Many references were made of George Verrall by people who knew him:
A proven, most useful and energetic colonist -
A kind husband and indulgent father -
A successful farmer , his farm a model for neighbours to copy from -
A genial, warm hearted man, honest to the core -
A man who carried with him the goodwill and kind wishes of all who knew him -
A man who possessed all the good qualities that man is heir to
Sarah passed away at the residence of her son in law, Mr. Fred. Bassett of Riverview on the 6th of December 1913 at the age of 92 years 11 months. Eleven of her fourteen children survived her. There were 78 grandchildren, 100 great grandchildren and 4 great great grandchildren.

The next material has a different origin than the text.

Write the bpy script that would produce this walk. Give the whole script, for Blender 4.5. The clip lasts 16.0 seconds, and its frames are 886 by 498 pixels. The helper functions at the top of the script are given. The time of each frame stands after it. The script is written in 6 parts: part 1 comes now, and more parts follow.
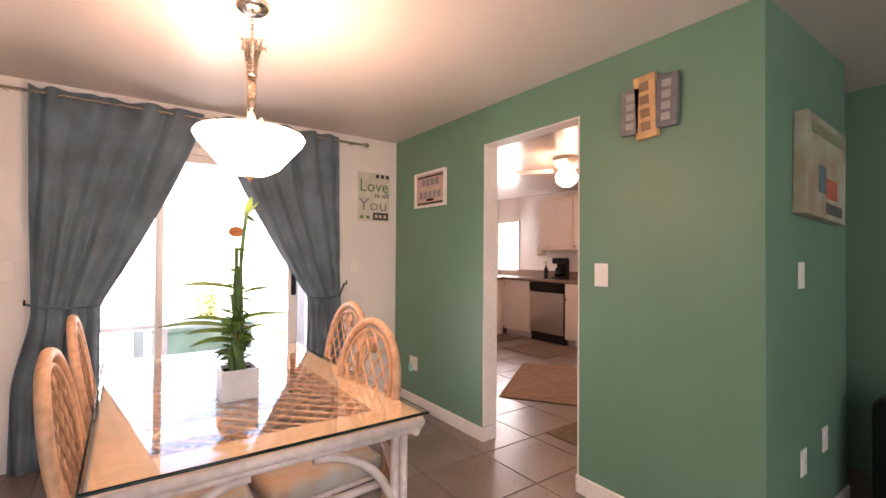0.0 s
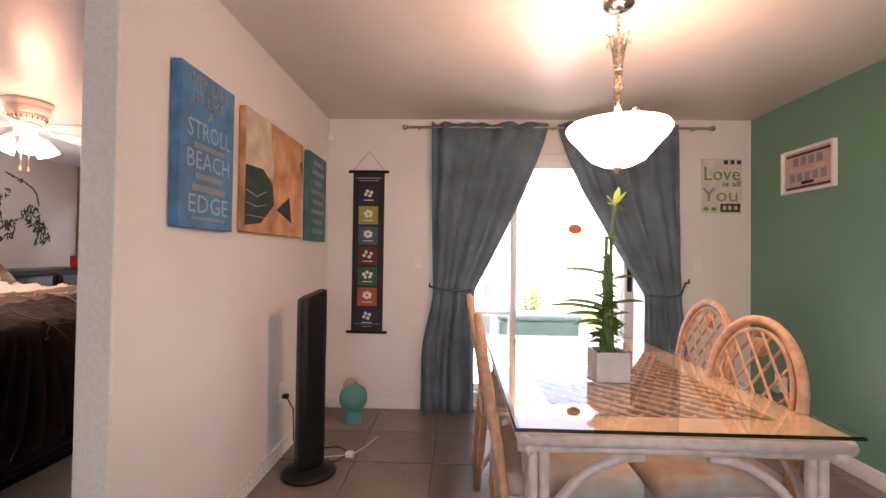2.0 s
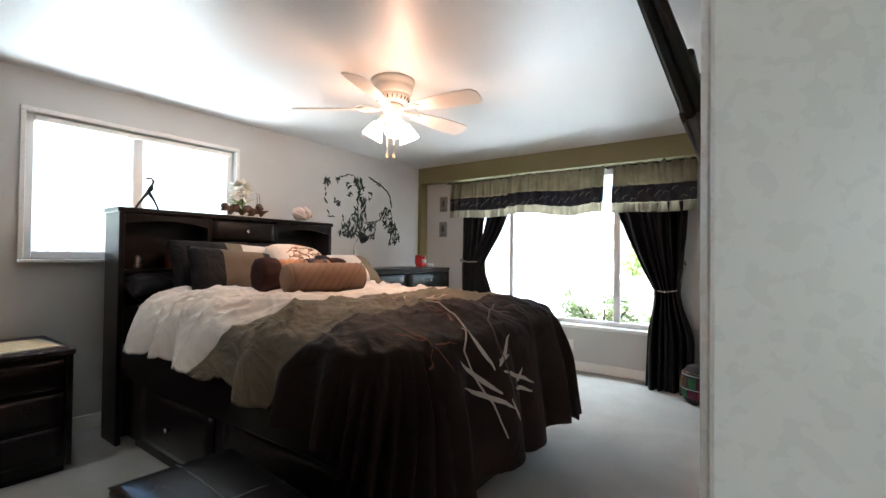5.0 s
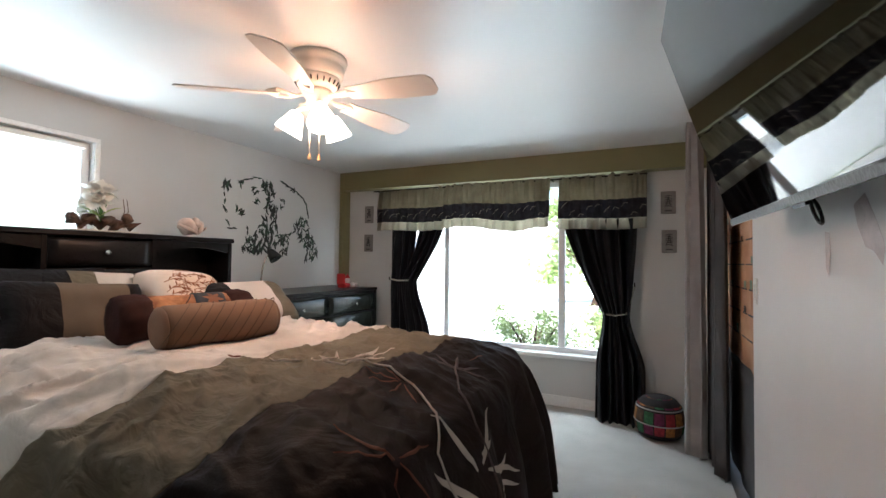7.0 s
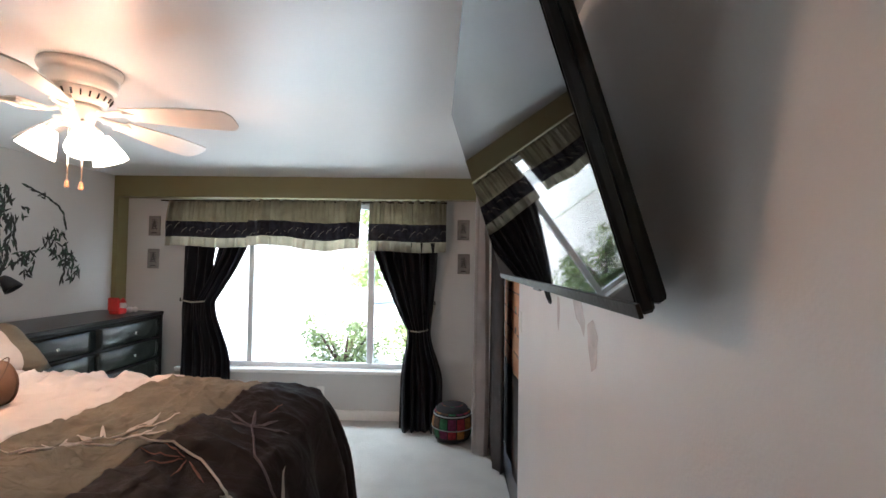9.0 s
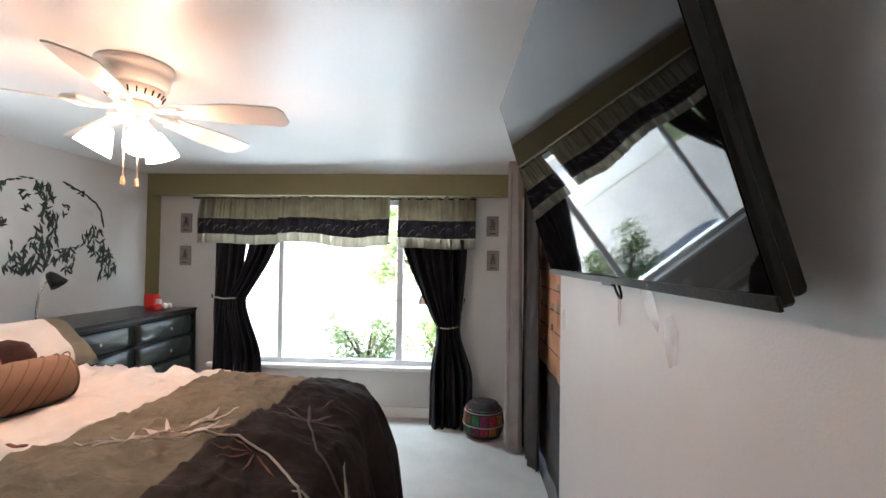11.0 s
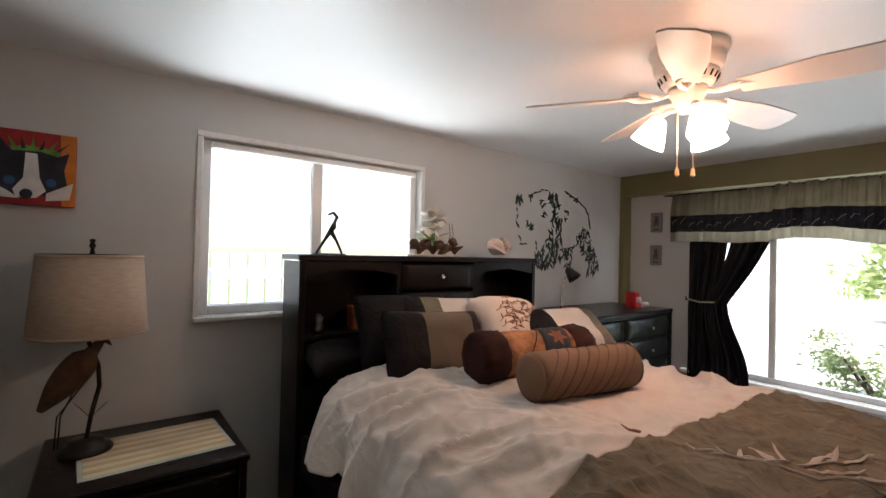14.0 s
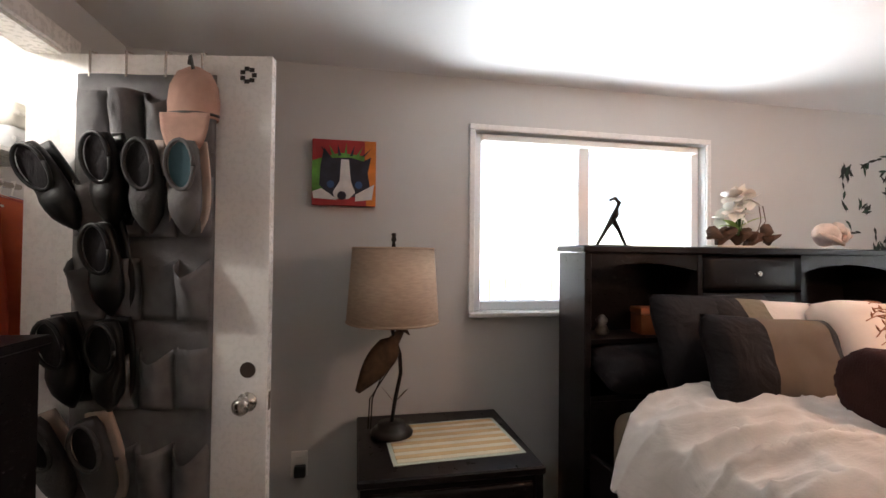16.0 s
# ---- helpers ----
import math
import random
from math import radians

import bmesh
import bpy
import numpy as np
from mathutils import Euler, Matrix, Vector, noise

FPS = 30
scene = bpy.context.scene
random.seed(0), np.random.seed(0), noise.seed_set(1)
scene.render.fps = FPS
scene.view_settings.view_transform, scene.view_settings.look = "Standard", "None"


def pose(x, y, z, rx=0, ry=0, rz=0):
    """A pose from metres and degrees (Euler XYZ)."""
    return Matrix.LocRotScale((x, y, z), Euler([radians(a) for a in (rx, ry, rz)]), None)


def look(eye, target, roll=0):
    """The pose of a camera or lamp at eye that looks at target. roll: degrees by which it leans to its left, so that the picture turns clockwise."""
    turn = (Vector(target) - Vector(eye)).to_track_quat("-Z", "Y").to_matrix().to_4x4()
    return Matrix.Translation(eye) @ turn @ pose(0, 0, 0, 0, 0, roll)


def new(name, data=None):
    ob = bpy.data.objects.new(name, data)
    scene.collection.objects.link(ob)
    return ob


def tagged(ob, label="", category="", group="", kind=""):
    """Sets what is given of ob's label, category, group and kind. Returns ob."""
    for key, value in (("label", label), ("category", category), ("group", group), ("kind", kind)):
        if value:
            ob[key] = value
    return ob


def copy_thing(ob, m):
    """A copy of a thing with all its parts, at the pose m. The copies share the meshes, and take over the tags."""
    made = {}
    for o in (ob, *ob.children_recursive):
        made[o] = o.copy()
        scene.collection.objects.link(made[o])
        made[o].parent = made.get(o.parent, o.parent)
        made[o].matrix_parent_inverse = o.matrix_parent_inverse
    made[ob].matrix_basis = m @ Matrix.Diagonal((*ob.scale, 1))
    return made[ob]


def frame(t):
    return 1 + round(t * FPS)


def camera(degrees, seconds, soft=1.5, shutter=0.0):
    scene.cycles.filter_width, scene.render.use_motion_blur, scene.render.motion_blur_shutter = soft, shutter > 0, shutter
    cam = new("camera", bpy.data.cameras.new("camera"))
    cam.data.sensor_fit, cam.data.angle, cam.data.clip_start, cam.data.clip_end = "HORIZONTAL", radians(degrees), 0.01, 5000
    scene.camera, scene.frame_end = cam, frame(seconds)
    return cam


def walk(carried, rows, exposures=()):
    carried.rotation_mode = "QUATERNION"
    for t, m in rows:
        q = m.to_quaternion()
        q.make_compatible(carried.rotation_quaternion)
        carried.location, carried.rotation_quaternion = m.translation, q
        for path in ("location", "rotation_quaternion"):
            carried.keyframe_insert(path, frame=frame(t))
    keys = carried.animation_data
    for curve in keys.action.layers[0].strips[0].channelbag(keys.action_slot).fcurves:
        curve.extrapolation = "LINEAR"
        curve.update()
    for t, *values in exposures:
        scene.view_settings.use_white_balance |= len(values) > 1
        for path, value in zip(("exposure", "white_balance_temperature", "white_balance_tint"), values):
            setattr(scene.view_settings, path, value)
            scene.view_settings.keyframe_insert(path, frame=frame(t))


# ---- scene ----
cam = camera(89.8, 16.0)
PATH = [
    (0, (-0.127, 0.236, 1.279), (1.035, 1.864, 1.305), 0.4),
    (0.5, (-0.193, 0.254, 1.264), (0.656, 2.064, 1.29), 0.6),
    (1, (-0.257, 0.265, 1.242), (0.254, 2.199, 1.269), 0.6),
    (1.5, (-0.307, 0.277, 1.221), (-0.103, 2.266, 1.254), 0.6),
    (2, (-0.384, 0.276, 1.209), (-0.451, 2.275, 1.242), 0.8),
    (2.5, (-0.525, 0.373, 1.178), (-0.83, 2.349, 1.202), 0.9),
    (3, (-0.71, 0.508, 1.153), (-1.231, 2.439, 1.17), 0.8),
    (3.5, (-0.88, 0.721, 1.14), (-1.682, 2.553, 1.15), 0.5),
    (4, (-1.065, 0.873, 1.13), (-2.188, 2.529, 1.141), 0.8),
    (6.5, (-1.948, 1.609, 1.244), (-3.139, 3.216, 1.278), 0.6),
    (7, (-1.96, 1.622, 1.288), (-2.806, 3.434, 1.344), 0.6),
    (7.5, (-1.91, 1.609, 1.412), (-2.348, 3.559, 1.475), 0.8),
    (8, (-1.888, 1.582, 1.504), (-2.023, 3.576, 1.562), 1.0),
    (10.5, (-1.979, 1.547, 1.486), (-2.016, 3.546, 1.535), 0.8),
    (11, (-2.055, 1.564, 1.487), (-2.166, 3.56, 1.53), 0.8),
    (11.5, (-2.162, 1.547, 1.48), (-2.467, 3.523, 1.518), 0.9),
    (12, (-2.254, 1.576, 1.466), (-2.815, 3.495, 1.501), 0.9),
    (12.5, (-2.337, 1.624, 1.472), (-3.225, 3.416, 1.5), 0.8),
    (13, (-2.392, 1.64, 1.47), (-3.613, 3.224, 1.492), 1.0),
    (13.5, (-2.473, 1.604, 1.462), (-3.931, 2.973, 1.483), 1.2),
    (14, (-2.616, 1.517, 1.443), (-4.21, 2.725, 1.468), 1.3),
    (14.5, (-2.747, 1.417, 1.447), (-4.432, 2.495, 1.456), 1.4),
    (15, (-2.842, 1.377, 1.421), (-4.615, 2.303, 1.438), 1.0),
    (15.5, (-2.937, 1.352, 1.406), (-4.815, 2.041, 1.432), 0.6),
    (16, (-2.987, 1.321, 1.379), (-4.949, 1.706, 1.412), 0.6),
]
walk(cam, [(t, look(eye, target, roll)) for t, eye, target, roll in PATH], exposures=[(0.0, 2.7, 7400, 28), (0.5, 2.4, 7400, 32), (1.5, 2.25, 7300, 32), (2.5, 2.55, 7100, 21), (3.2, 2.65, 6900, 12), (4.0, 2.55, 6250, 4), (6.4, 1.95, 6000, 2), (7.5, 1.95, 5950, 2), (8.2, 2.0, 5950, 4), (10.3, 2.25, 5900, 3), (11.0, 2.35, 5900, 3), (12.0, 2.33, 6000, 6), (13.2, 1.85, 6250, 8), (14.5, 1.4, 6600, 10), (15.5, 1.7, 6600, 11), (16.0, 2.1, 6600, 12)])

# ---- world, sun, lamps ----
world = bpy.data.worlds.new("sky")
scene.world = world
world.use_nodes = True
wn = world.node_tree
sky = wn.nodes.new("ShaderNodeTexSky")
sky.sky_type, sky.sun_disc = "NISHITA", False
sky.sun_elevation, sky.sun_rotation = radians(52), radians(200)
wn.links.new(sky.outputs[0], wn.nodes["Background"].inputs[0])
wn.nodes["Background"].inputs[1].default_value = 0.15

sun = new("sun", bpy.data.lights.new("sun", "SUN"))
sun.data.energy, sun.data.angle, sun.data.color = 5.0, radians(0.5), (1.0, 0.95, 0.88)
sun.matrix_world = look((0, 0, 0), (0.26, 0.70, -0.95))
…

Frank Verrall relates that he remembers his grandmother quite well and that she had told him about her early days in Australia when aborigines used to come about to steal tea and sugar - she would fire a gun in the air and they would run away.
That she was a very capable and determined woman.
That she lived alone in a small house adjacent to the home of Alf and Mary Reed at Mutdapilly, doing her own chores, cutting her own firewood, coming and going as she pleased.
That when Bill Ruddle or anyone tried to take the axe from her to cut her wood she would object strongly and send them on their way.
That she became deaf to some degree and when doing the washing up she would crack the dishes.
That he loved to tease her by pulling her apron strings, she would usually reply "Get out of here you little varmint"
That because of failing health she finally consented to live with her daughter and son in law at Riverview.
George and Sarah Verrall were in every sense of the word, True Pioneers, a credit to their adopted homeland.